In Blanchots an Heidegger geschulten Sprache muß sich also das Kunstwerk, will es mehr sein als bloßes Material und leere Worte, allererst einen beseelten Urheber verschaffen, der in der Bereitschaft zur Aufopferung seiner Seele dem Kunstwerk einen Erscheinungsraum zur Verfügung stellt. Es ist der „prekäre Status“ der Künstlerseele – „zwischen dem unstillbaren Drang nach Schöpfung und der gleichzeitigen Unmöglichkeit der Schöpfung“ –, daß es ihr unmöglich ist,  sich ihrer „eigenen Auslöschung im Werk zu entziehen“. (Vgl. Nebulosa 4/2013, S.92) Nehmen wir noch hinzu, daß der Künstler Blanchot zufolge im Dienst einer „Sprache“ steht, „die niemand spricht“ (vgl. Nebulosa 4/2013, S.91), so haben wir es hier mit einem Götzendienst zu tun, mit einem Tanz um ein goldenes Kalb, das bekanntlicherweise auch nicht spricht. Es sind immer die stummen Götzen, denen Seelen geopfert werden.

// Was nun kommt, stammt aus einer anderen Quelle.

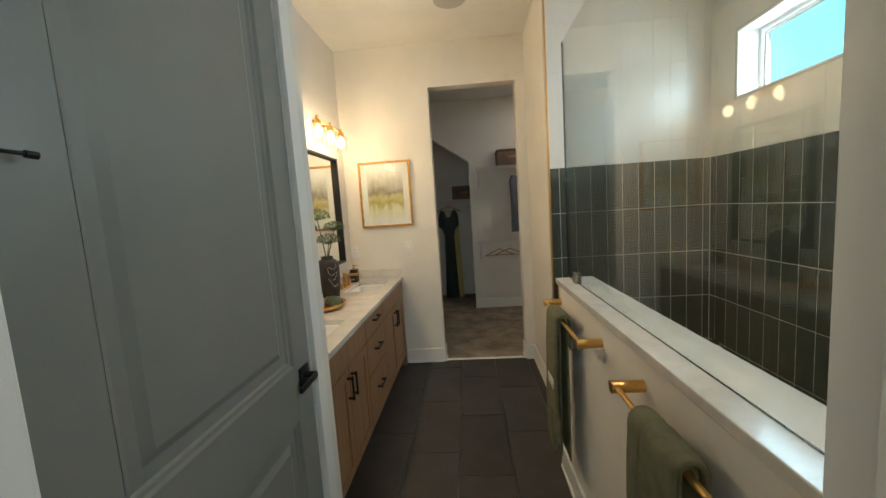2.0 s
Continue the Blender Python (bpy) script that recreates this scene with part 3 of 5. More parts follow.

Auch Blanchot scheint ähnlich unangenehme Assoziationen zu haben, wenn er die Notwendigkeit einer „Gegenwehr“ des Künstlers gegen dieses „gewaltige() Sprechen der ununterbrochenen Affirmation“ sieht (vgl. Nebulosa 4/2013, S.91), das im Grunde, mit Kittler gesprochen, ein nichtssagendes Rauschen bildet. Die Möglichkeit einer solchen Gegenwehr besteht Blanchot zufolge für den Künstler darin, auf dieses affirmative Raunen und Rauschen mit einer „Entschiedenheit des Schweigens“ zu antworten: „Blanchot verdeutlicht dies an einer eindrücklichen Metapher: ‚Die Meisterschaft des Schriftstellers liegt nicht in der Hand, die schreibt, dieser ‚kranken‘ Hand, die niemals den Stift loslässt, die ihn nicht loslassen kann‘() und nahezu panisch und unaufhörlich vernehmend niederschreibt, sondern sie ist ‚immer Sache der anderen Hand, jener, die nicht schreibt, die imstande ist, im richtigen Moment einzugreifen, den Stift zu erfassen und ihn fernzuhalten‘(). Die Meisterschaft des Schriftstellers besteht also nicht im Akt des Schreibens selbst, sondern gerade umgekehrt in seiner Unterbrechung, dem Akt des verweigernden Schweigens, wodurch der Schriftsteller ‚dem Augenblick sein Recht und seine entscheidende Schärfe‘() zukommen lässt.“ (Nebulosa 4/2013, S.91)

Doch billigt noch dieser Akt des Widerstands dem Kunstwerk zu viel Macht zu. Es ist, als ringe der Schriftsteller mit dem Werk wie Jakob mit seinem Gott. Blanchot macht also in der Heideggerschen Verhältnisbstimmung von Kunstwerk und Urheber die ontologische Struktur eines Götzendienstes kenntlich. Die „ontologische Differenz“, von der Sternad spricht, ist eine des Rauschens, wie wir es von Kittler kennen, ein „undefinierbare(s) und unablässige(s) ‚Gemurmel‘“, dem die diversen Orakel und ‚Medien‘ ihre Botschaften entnehmen.

Es hat langer Jahrhunderte der Aufklärung bedurft, das auf unsere Götzen projizierte menschliche Potential zurückzuerobern. Heidegger war begierig, dies rückgängig zu machen. Ich halte es mit Jan Assmann: Kunstwerke sind Texte. Texte aber müssen gelesen, d.h. ‚wiederholt‘ werden, um Texte sein zu können. (Vgl. meinen Post vom 05.02.2011) Geschrieben werden sie nur einmal: von ihrem Autor. Werden sie in den Jahrhunderten danach nicht mehr gelesen, sind sie wieder nur totes Material. Sonst nichts.